NEW YORK – Almost every real estate economist has said for years that “We need more new homes” to end problems such as rising home prices and housing for low-incomes Americans.
However, the housing market continues to face low inventory and high home prices, and experts continue to hope that home builders can increase supply. The lack of new-home inventory doesn’t just impact the new-home industry – it also pushes more buyers into the existing-inventory home market.
But builders haven’t been able to keep up. They point to supply chain disruptions. Lennar says those disruptions have slowed quarterly production cycles by two weeks for two consecutive quarters.
“The ability to actually build and deliver homes has been slowed by the supply chain that is all but broken, by the workforce that is short in supply, and the intense competition for scarce entitled land assets. Therefore, the supply of homes has remained quite limited and is not prone to overbuilding,” according to Lennar Executive Chairman Stuart Miller.
Similar reports were delivered by Texas-based builder D.R. Horton and Georgia-based PulteGroup to their investors. Their reports acknowledged the challenge of skyrocketing lumber costs, weakened labor forces, and issues sourcing building materials and appliances.
“Just about every housing analyst and housing economist right now agrees that we need to add more housing, and it’s not just single-family housing – we need to build more townhouses, more missing middle duplex type housing, and more apartments,” says National Association of Home Builders Chief Economist Robert Dietz. “There’s no single scalable solution that’s going to solve the problem. It’s going to require years to fix the problem, and buyers will be priced out in the process.”
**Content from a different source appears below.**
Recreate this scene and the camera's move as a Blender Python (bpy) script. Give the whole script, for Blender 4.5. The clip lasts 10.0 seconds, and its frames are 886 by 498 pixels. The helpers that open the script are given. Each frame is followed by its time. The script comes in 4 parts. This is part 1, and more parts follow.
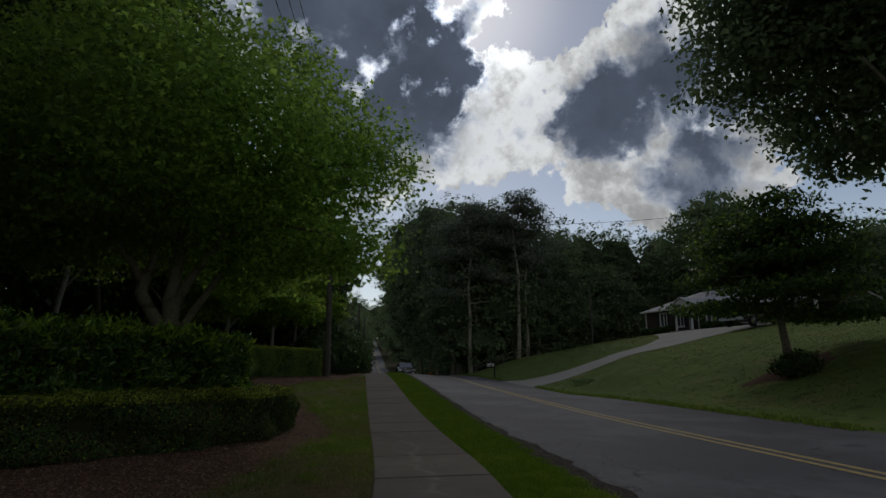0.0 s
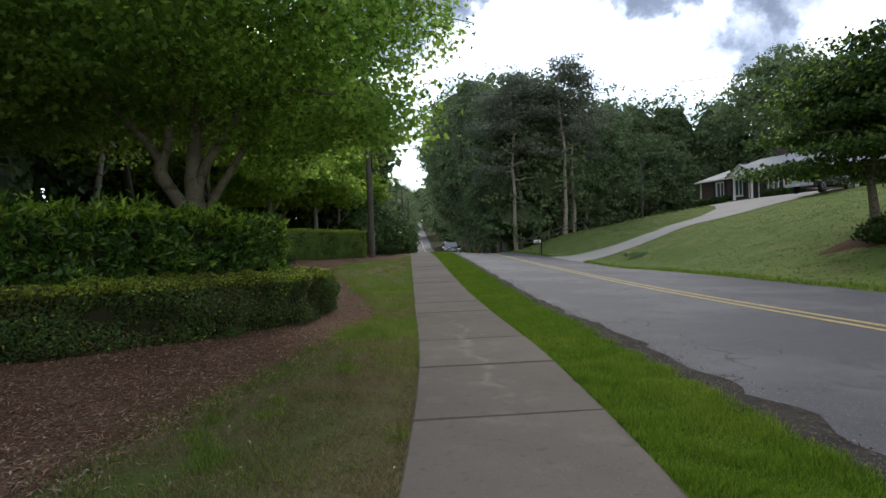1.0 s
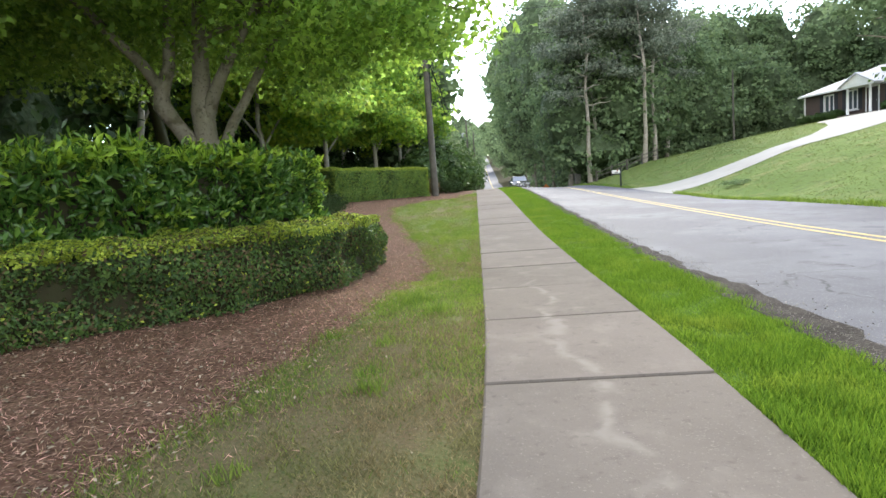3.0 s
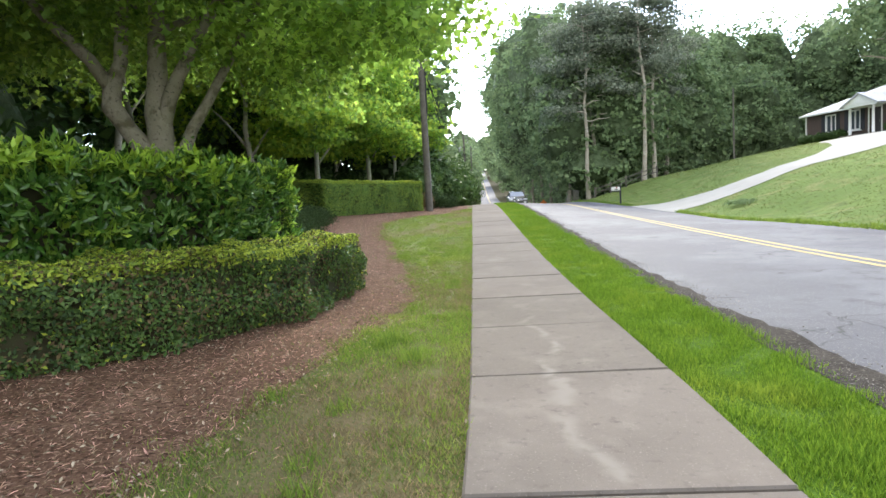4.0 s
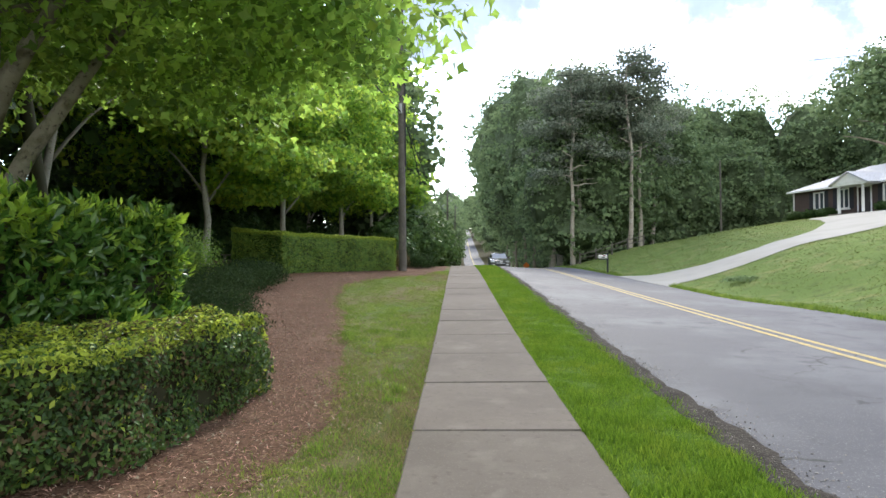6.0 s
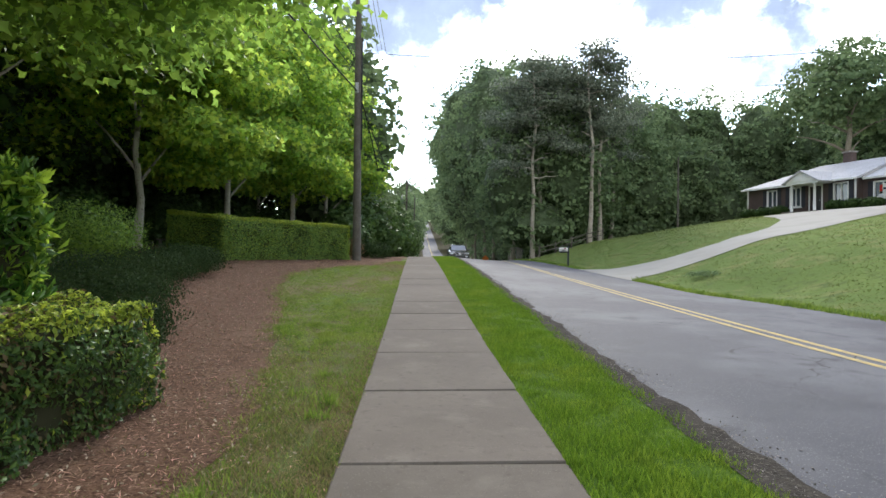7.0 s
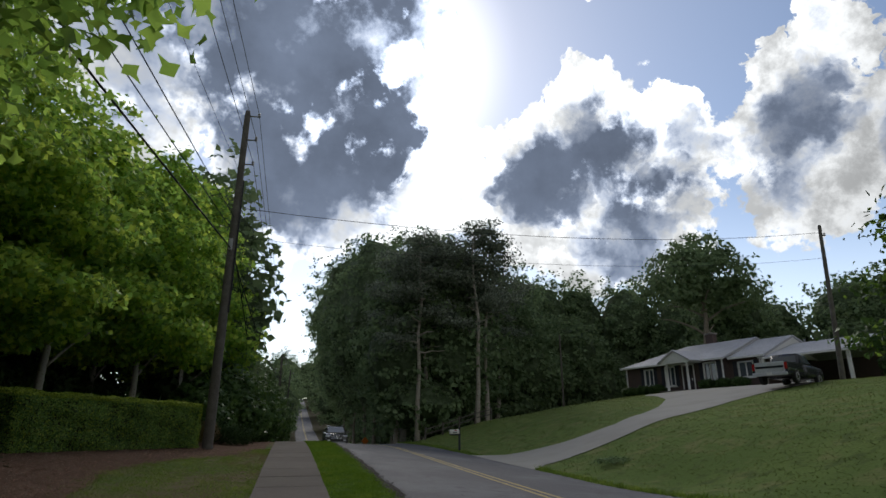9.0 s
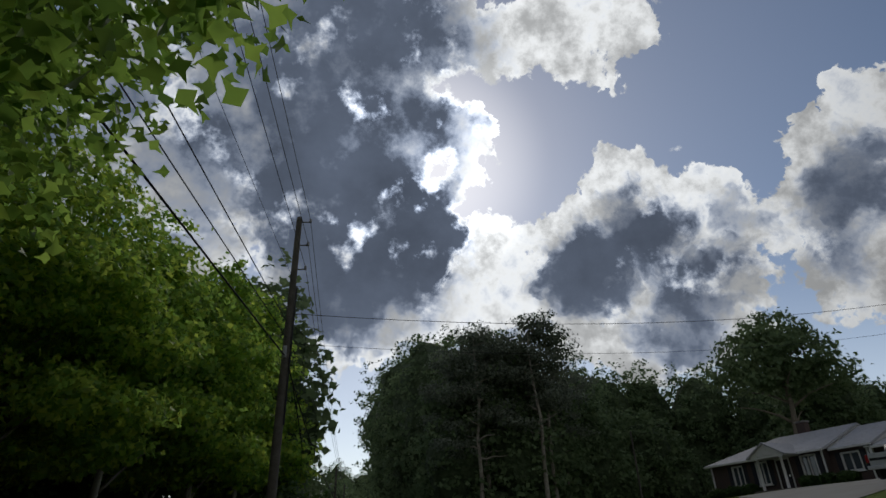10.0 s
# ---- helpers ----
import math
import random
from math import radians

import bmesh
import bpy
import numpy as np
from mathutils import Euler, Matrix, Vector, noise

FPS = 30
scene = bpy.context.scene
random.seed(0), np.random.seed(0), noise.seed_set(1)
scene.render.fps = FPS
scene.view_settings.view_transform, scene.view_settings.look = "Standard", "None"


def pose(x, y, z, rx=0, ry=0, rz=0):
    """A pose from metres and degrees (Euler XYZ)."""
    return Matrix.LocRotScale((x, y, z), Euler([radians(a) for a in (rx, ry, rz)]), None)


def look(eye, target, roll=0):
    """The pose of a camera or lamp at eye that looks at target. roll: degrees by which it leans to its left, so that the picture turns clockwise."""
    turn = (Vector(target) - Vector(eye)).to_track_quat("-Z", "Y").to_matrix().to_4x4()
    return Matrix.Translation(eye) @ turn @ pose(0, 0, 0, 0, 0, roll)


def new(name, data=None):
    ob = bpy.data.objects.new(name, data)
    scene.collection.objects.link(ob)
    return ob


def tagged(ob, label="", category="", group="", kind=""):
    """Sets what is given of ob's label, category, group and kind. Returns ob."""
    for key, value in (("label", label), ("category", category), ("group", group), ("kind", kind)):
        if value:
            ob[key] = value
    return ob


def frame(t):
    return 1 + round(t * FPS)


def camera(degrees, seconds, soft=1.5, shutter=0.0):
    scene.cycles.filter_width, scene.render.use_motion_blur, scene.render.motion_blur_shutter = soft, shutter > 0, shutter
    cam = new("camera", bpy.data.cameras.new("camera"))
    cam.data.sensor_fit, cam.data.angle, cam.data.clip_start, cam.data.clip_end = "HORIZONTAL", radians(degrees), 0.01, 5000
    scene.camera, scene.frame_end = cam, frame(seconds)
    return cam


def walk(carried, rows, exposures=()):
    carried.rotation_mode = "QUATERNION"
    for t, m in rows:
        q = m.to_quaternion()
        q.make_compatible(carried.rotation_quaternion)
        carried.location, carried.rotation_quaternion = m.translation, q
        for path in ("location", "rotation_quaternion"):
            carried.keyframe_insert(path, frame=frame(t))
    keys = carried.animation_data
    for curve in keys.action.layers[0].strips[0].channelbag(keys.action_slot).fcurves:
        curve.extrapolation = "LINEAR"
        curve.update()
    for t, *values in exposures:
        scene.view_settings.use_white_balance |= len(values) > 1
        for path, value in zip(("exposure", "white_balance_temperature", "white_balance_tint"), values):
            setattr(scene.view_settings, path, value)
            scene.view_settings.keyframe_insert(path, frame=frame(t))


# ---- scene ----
cam = camera(76.0, 10.0)
PATH = [
    (0, (-0.945, -2.485, 1.385), (-0.67, -0.546, 1.789), -0.6),
    (0.5, (-0.872, -1.706, 1.351), (-0.602, 0.269, 1.523), -3.2),
    (1, (-0.83, -1.106, 1.326), (-0.71, 0.89, 1.317), -2.3),
    (1.5, (-0.716, -0.464, 1.326), (-0.718, 1.535, 1.256), -5.7),
    (2, (-0.838, 0.152, 1.337), (-0.952, 2.137, 1.119), -3.1),
    (3.5, (-0.688, 2.023, 1.342), (-0.825, 4.006, 1.124), -4.9),
    (4, (-0.647, 2.578, 1.376), (-0.764, 4.567, 1.204), -3.5),
    (4.5, (-0.493, 3.126, 1.444), (-0.521, 5.118, 1.27), -5.1),
    (5, (-0.423, 3.791, 1.428), (-0.439, 5.787, 1.3), -3.5),
    (5.5, (-0.337, 4.449, 1.418), (-0.291, 6.437, 1.208), -3.9),
    (6, (-0.332, 5.161, 1.552), (-0.382, 7.16, 1.577), -0.6),
    (7.5, (-0.173, 7.219, 1.357), (-0.017, 9.213, 1.347), 0.1),
    (8, (-0.1, 7.917, 1.464), (0.045, 9.911, 1.5), -1.3),
    (8.5, (-0.065, 8.317, 1.522), (0.222, 10.269, 1.85), 0.8),
    (9, (-0.121, 9.145, 1.559), (0.356, 10.99, 2.164), 0.1),
    (9.5, (-0.235, 9.871, 1.726), (0.14, 11.583, 2.688), -3.2),
    (10, (-0.385, 10.22, 1.745), (-0.084, 11.966, 2.672), -2.0),
]
walk(cam, [(t, look(eye, target, roll)) for t, eye, target, roll in PATH], [(0, -3.0), (0.5, -2.05), (1.0, -0.85), (1.5, -0.25), (2.0, 0.1), (3.5, 1.0), (4.5, 0.75), (5.0, 0.7), (5.5, 0.42), (6.0, 0.45), (7.5, -0.12), (8.0, -0.3), (8.5, -0.95), (9.0, -1.85), (9.5, -2.4), (10.0, -2.7)])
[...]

Redfin Deputy Chief Economist Taylor Marr says inflated lumber costs and supply chain issues have increased the cost of building a home by 22% over the past year alone. Dietz also points to the costs associated with inflation, which reached 7.9% in February, making it harder for privately owned home builders to secure the loans they need to withstand higher material costs and the financial risk that comes with increasing completion timelines.